Low Level Design: Streaming Analytics Service

Streaming Analytics Service: Low Level Design

A streaming analytics service ingests high-velocity event data, applies stateful computations in real time, and delivers aggregated results to dashboards or downstream systems with subsecond to low-second latency.

Event Ingestion

Events flow into the system via Kafka. Each event type maps to a dedicated topic partitioned by entity ID (e.g., user_id or session_id) to co-locate related events on the same partition and enable ordered processing. Producers include an event timestamp in the payload — this is the event time, separate from the broker ingestion time used for watermarking.

Stream Processing Engine

Apache Flink or Kafka Streams consumes from Kafka and applies the processing topology. Flink is preferred for complex stateful pipelines (joins, CEP); Kafka Streams suits simpler topologies that benefit from co-deployment with the application.

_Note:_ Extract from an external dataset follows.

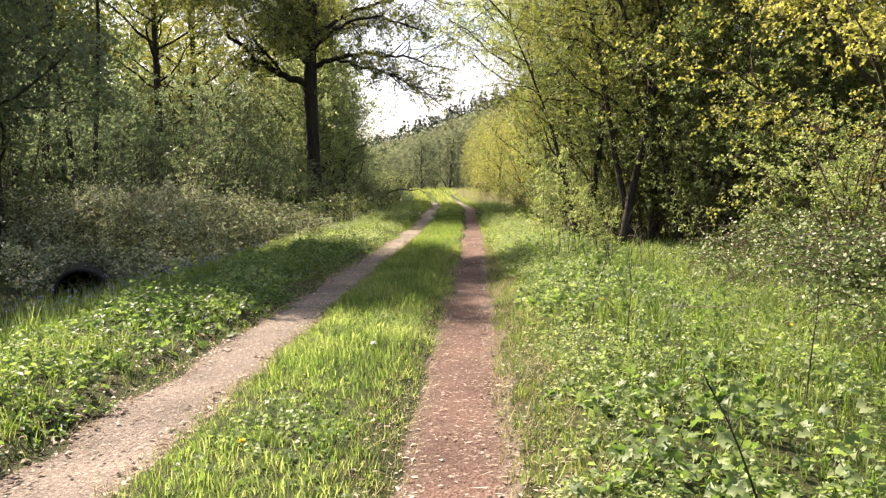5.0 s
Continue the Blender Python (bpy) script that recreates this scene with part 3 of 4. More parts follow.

The processing pipeline stages:

Parse and validate incoming events.
Key by entity ID for stateful operators.
Apply windowed aggregation.
Emit results to output sink.

Windowed Aggregations

Three window types cover most analytics use cases:

Tumbling window: fixed, non-overlapping intervals (e.g., 1-minute buckets). Used for per-minute event counts, revenue totals.
Sliding window: overlapping intervals defined by size + slide (e.g., 5-minute window sliding every 1 minute). Used for rolling averages, moving error rates.
Session window: dynamic gap-based grouping — a session closes after N seconds of inactivity. Used for user session analysis, click-stream funnels.

Watermarks and Late Event Handling

Event time processing requires watermarks — progress markers that signal the processor has seen all events up to a given timestamp. Watermarks are generated from max observed event time minus a configured lateness tolerance (e.g., 10 seconds). When a window's watermark passes the window end time, results are emitted.

Events arriving after the watermark but within the allowed lateness are reprocessed and trigger a corrected result emission. Events beyond the allowed lateness are routed to a side output for late-event logging or reconciliation.

Stateful Operator Checkpointing

Flink takes periodic distributed snapshots (Chandy-Lamport algorithm) of all operator state. On failure, the job restarts from the last successful checkpoint, replaying Kafka from the checkpointed offsets. This delivers exactly-once processing semantics end-to-end when combined with transactional Kafka sinks. Checkpoint interval is tuned based on acceptable recovery time vs. processing overhead — typically 10 to 60 seconds.

State Backend

For large state (millions of keyed windows or long session histories), use RocksDB as the state backend. RocksDB stores state on local SSD with incremental checkpoints to durable object storage (S3). For small state, the heap-based backend is simpler and faster but bounded by JVM memory.

Output Sink: Real-Time Dashboard Delivery

Aggregated results are pushed to dashboards via Server-Sent Events (SSE) or WebSocket. The Flink job writes window results to a Redis sorted set or time-series store (InfluxDB, TimescaleDB). A thin API server reads from Redis and streams updates to connected clients. For high fan-out (thousands of dashboard viewers), a pub/sub layer (Redis Pub/Sub or a dedicated WebSocket gateway) distributes updates without each client polling individually.

Scaling

Parallelism is set per operator and bounded by Kafka partition count for source operators. Stateful operators partition by key — adding parallelism triggers state redistribution from checkpoints. Autoscaling is driven by consumer lag and CPU utilization, with a cooldown period to avoid thrashing during bursty traffic.

Frequently Asked Questions

What is a streaming analytics service in system design?

A streaming analytics service processes unbounded sequences of events in real time, computing aggregations, pattern matches, or ML inference as data arrives rather than after it is fully collected. It typically combines a durable message bus (for ingestion and replay), a stateful stream processor (for windowed computation), and a serving layer (for low-latency query results).

What is the difference between tumbling, sliding, and session windows?

Tumbling windows are fixed-size, non-overlapping intervals — each event belongs to exactly one window. Sliding windows advance by a step smaller than the window size, so consecutive windows overlap and share events, enabling smoother trend detection. Session windows have no fixed duration; they group events separated by gaps smaller than a configurable idle timeout, naturally modeling user activity bursts.

How do watermarks handle late-arriving events?

A watermark is a monotonically increasing timestamp the system advances to signal that all events with earlier timestamps have (probably) arrived. When the watermark passes a window’s end time, the processor emits that window’s result. A configurable allowed lateness or slack period holds the window open slightly longer; events arriving after the watermark but within the slack update the result with a late firing; events beyond the slack are dropped or routed to a side output.

How does checkpointing provide fault tolerance in stream processing?

Checkpointing periodically snapshots the full operator state (accumulators, offsets, timers) to durable storage such as a distributed filesystem or object store. If a worker crashes, the job restarts from the latest completed checkpoint and replays the input source from the saved offset. Incremental checkpointing reduces snapshot size by writing only changed state. Together with exactly-once source connectors, this guarantees end-to-end exactly-once semantics.